OVERALL EPISODE NUMBER: 128
STORY NUMBER: 028
TRANSMITTED: Saturday 17 September 1966
WRITER: Brian Hayles
DIRECTOR: Julia Smith
SCRIPT EDITOR: Gerry Davis
PRODUCER: Innes Lloyd
RATINGS: 4.9 million viewers
FORMAT: CD: Doctor Who: The Lost TV Episodes volume 3 (1966-1967)
TELESNAPS: The Smugglers: Episode Two
"Don't you talk to me like that. Oh, Captain, give me the word. Just give me one minute. I'll have the words spilling out of him like blubber from a whale!"
The Doctor is questioned by Pike. Pike reveals that he and his ship mate Cherub, who kidnapped the Doctor and killed Longfoot, were in a crew with Longfoot serving Captain Avery. Longfoot stole Avery's gold which Pike feels is his. The jailed Ben & Polly play on stable boy Tom's superstitious nature to escape. Innkeeper Kewper rows out to the Black Albatross to discuss business with Pike: He, Longfoot and the Squire are part of the village smuggling ring. Pike & Cherub go ashore to discuss business with the squire, leaving The Doctor & Kewper guarded by the crewman Jamaica. Ben & Polly have sough shelter in the church and are attempting to piece together Longfoot's murder when they catch a figure coming out of a tunnel in the crypt. They capture him and Polly goes to see the Squire to tell him they've caught the murderer. The man tells Ben he's Josiah Blake, a revenue officer, having emerged from a tunnel that leads from the Crypt to the sea shore which Ben then investigates, wanting a way back to the Tardis. Pike & Cherub visit the Squire but while they are there Polly arrives. Polly recognises Cherub as the Doctor's kidnapper and is bound & gagged. The Squire, Pike & Cherub go to the crypt and arrive as Ben returns from the tunnel....

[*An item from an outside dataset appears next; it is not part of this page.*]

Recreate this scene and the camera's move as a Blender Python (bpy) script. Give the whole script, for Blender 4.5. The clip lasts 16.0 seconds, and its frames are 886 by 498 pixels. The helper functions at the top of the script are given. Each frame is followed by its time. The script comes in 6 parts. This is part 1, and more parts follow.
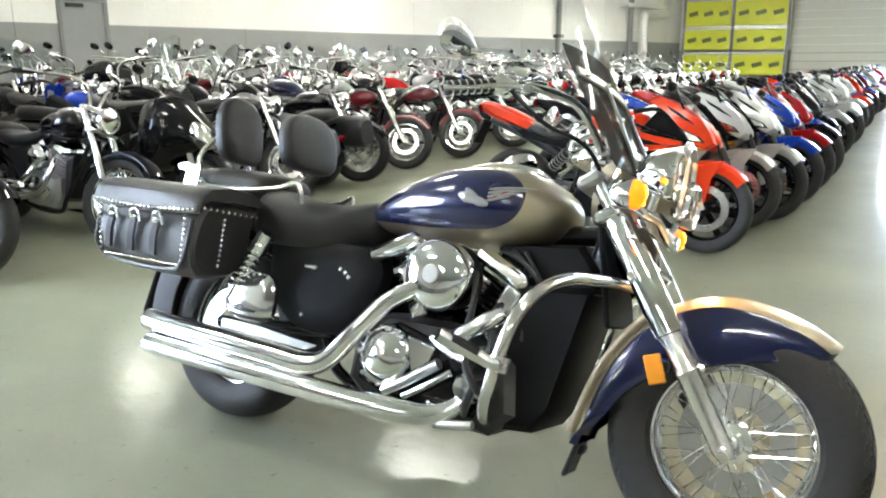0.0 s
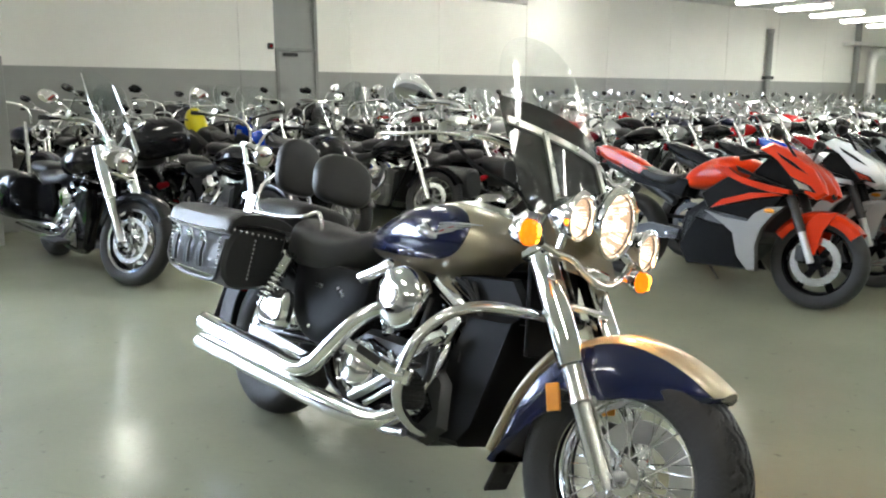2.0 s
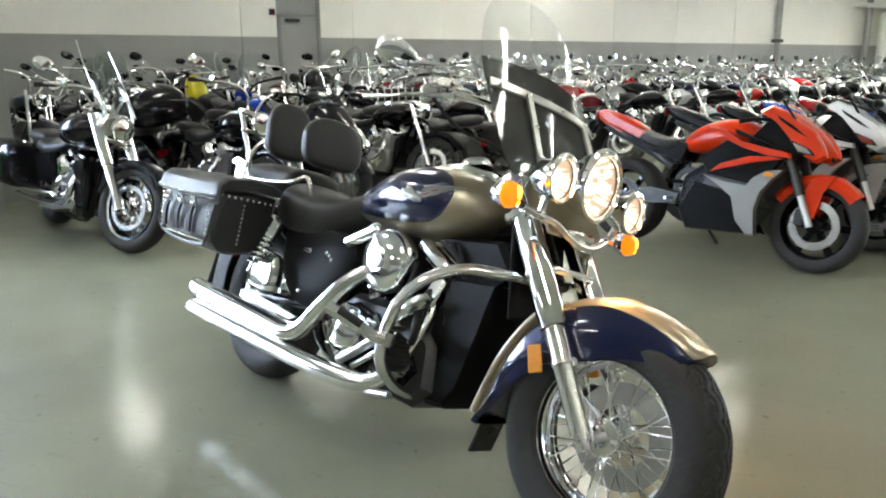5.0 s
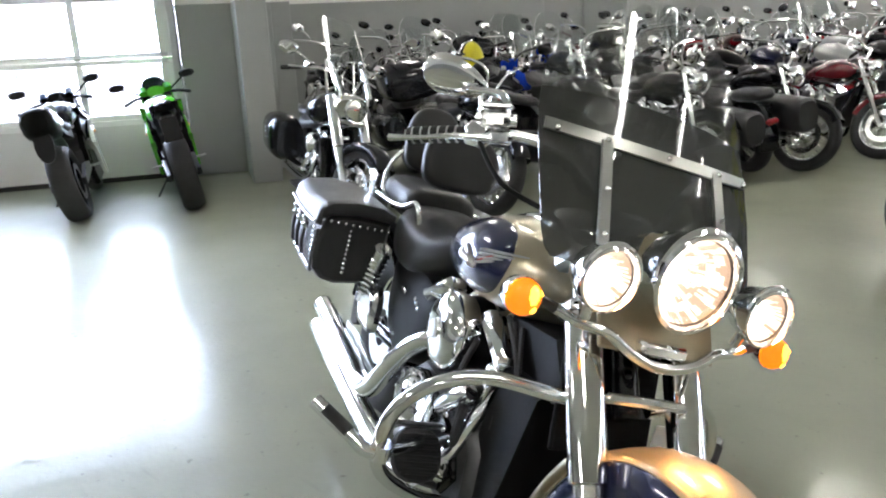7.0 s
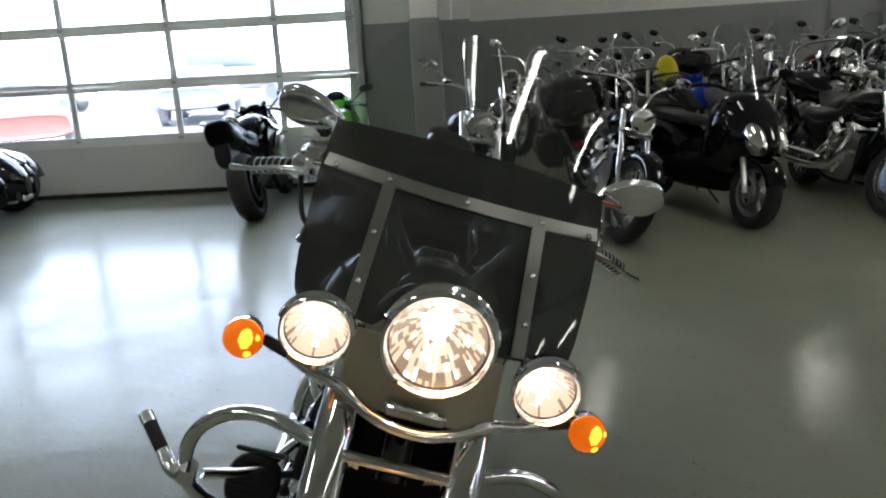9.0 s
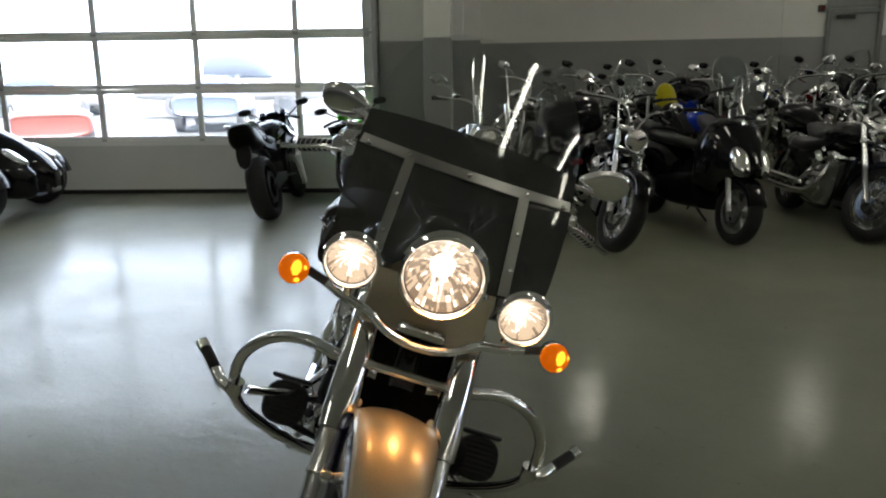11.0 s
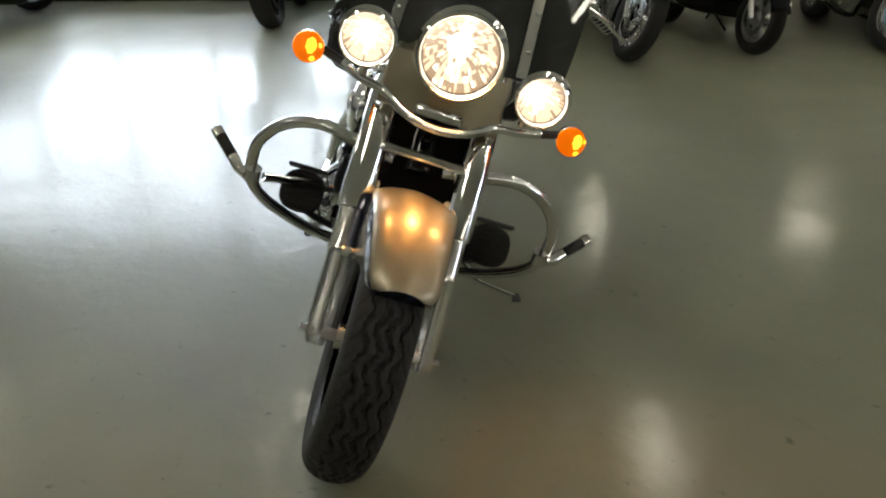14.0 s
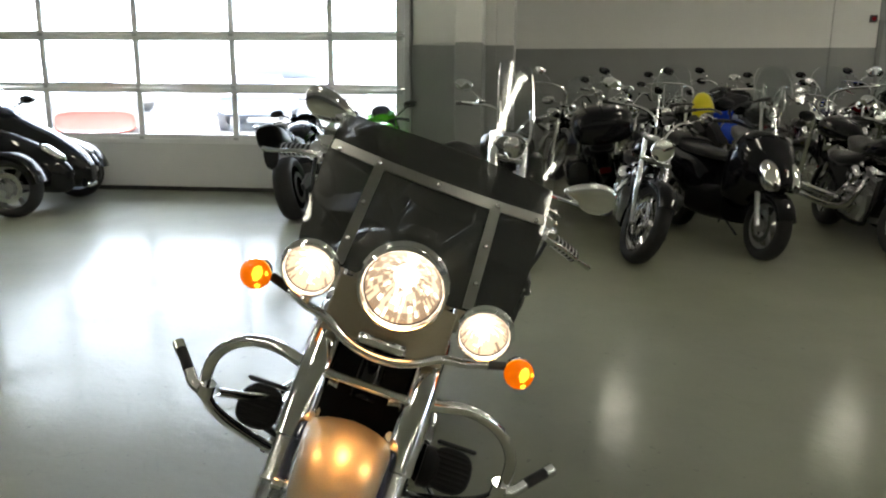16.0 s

Yup, enjoyed this episode too. Very good. Nothing spectacular or out of the ordinary but it rattles along at a fair pace and does a lot of explanation on the way so you know what's going on. Yet this story gets a bad reputation in comparison to The Massacre, which everyone bar me loves!
Returning in this episode, as Revenue Office Josiah Blake, is John Ringham who we previously saw in the Axtecs as Tlotoxl and will later see in the Third Doctor tale Colony In Space. As his IMDB entry shows he's been a guest star in practically everything ever to be shown on television.
I've not long ago watched The Mutants on it's DVD release so I immediately recognised the voice of Paul Whitsun-Jones, who plays the obese Squire. Whitsun-Jones made a career out of playing fat men, at one stage (according to Katy Manning on the Mutants commentary) refusing Doctor's advice to loose weight because his livelihood depended on it! If you've not guessed yet, he'll be back for The Mutants where he plays The Marshall.
Both George A. Cooper, playing henchman Cherub, and Michael Godfrey, as Captain Pike, have had long careers without playing anything else significant in a cult television production.
Mike Lucas who is Tom, the boy at the inn, seems to have worked regularly into the 70s before disappearing from the small screen.
I can't be 100% sure but I think that Elroy Josephs, playing Jamaica, is the first black actor to have a credited speaking part in Doctor Who! I can recall Sam Mansray as an Alien Delegate in Mission to the Unknown and a Journalist in the preceding story The War Machines but both roles were uncredited. Roles for black actors are rare in 60s Doctor Who but at the end of Hartnell's period as the Doctor several start to turn up. Mansray was in the background of the previous tale as a journalist in a press conference, you can just about spot him if you look! Jamaica here is a more typical henchman, but a larger role, who the censors kindly preserve us some footage of from episode 3. However in the next story there's a much bigger role for a black actor, and one that could easily have been played by a white actor, so it looks as if there's some positive discrimination going on by the production team of the time. Josephs has several credits as a dancer on his CV and also appears in the Hammer films version of Quatermass and the Pit.